Written by Amida of Journey into Unschooling
At one time or another, children will go through phases where they are consumed by a subject or hobby. Through the years, we’ve been taken over by Calvin and Hobbes, Harry Potter, and Horrible History, among a host of other infatuations.
Sometimes, these may not be desirable to us. We may not always understand or see the possible educational benefits of leafing through piles of Captain Underpants. It may even cross our minds to limit their exposure to these passing crazes and replace them with something more beneficial or academic.
I think though, that a little obsession does a body good.

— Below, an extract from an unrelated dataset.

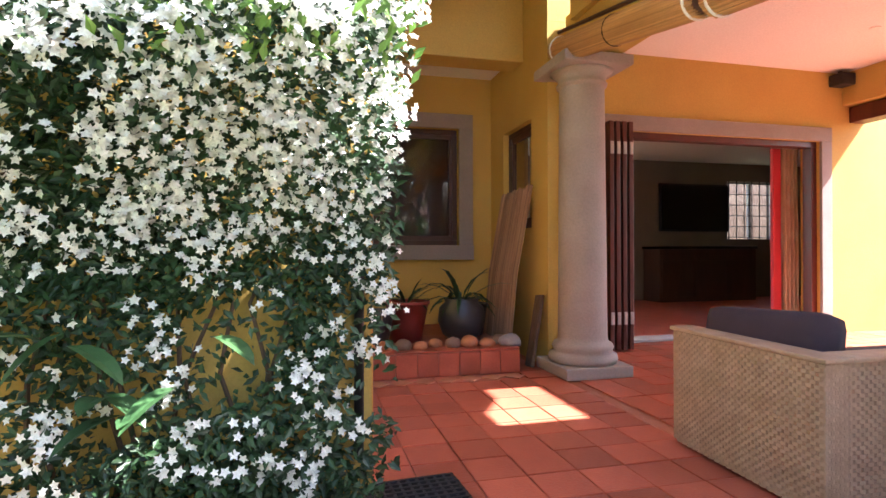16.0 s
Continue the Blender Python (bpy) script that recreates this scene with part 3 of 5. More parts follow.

It is at these moments of intense study that one really learns. When my eight-year-old was into Pokemon, he pored over a 600-plus guide day and night and studied the ins and outs of the trading card game, learned every character’s weaknesses and strengths, and became the household’s best player.
Sure, we may think Pokemon is nothing, but to that eight-year-old, it was a source of pride and accomplishment — something he was very good at.
Calvin and Hobbes encourages imagination (cardboard boxes become transmogrifiers, duplicators, and time machines), Harry Potter can lead to excelled readers (Order of the Phoenix contains a staggering 870 pages in the US version!), and Horrible History will give an excellent overview of historical people, events, and even little known trivia.
It may be harder to find the charm in those obsessions you’ve never taken to yourself. But even Dungeons and Dragons can fine tune analytical skills (is it worth going into dungeon A and risk annihilation just for the sake of acquiring a treasure) and get your child pondering the mathematical probability of rolling a twenty and defeating the monsters.
Deadliest Warriors may encourage an in depth study of different weapons and their strategical advantages, as well as a further study into the differences between ancient warriors. Beanie Babies can boost money management skills as your child compares re-sale values of their collectibles and possible profits.
Remember that time in your own childhood when Sanrio stationery and mechanical pencil fobs were the coolest things ever and all your parents ever got you were binder paper and yellow #2 pencils? Don’t you wish someone had just understood?
Now is your chance. Encourage the obsession, as long as there is no danger in it. What your child gains from it may surprise the both of you.
What healthy obsessions interest your children?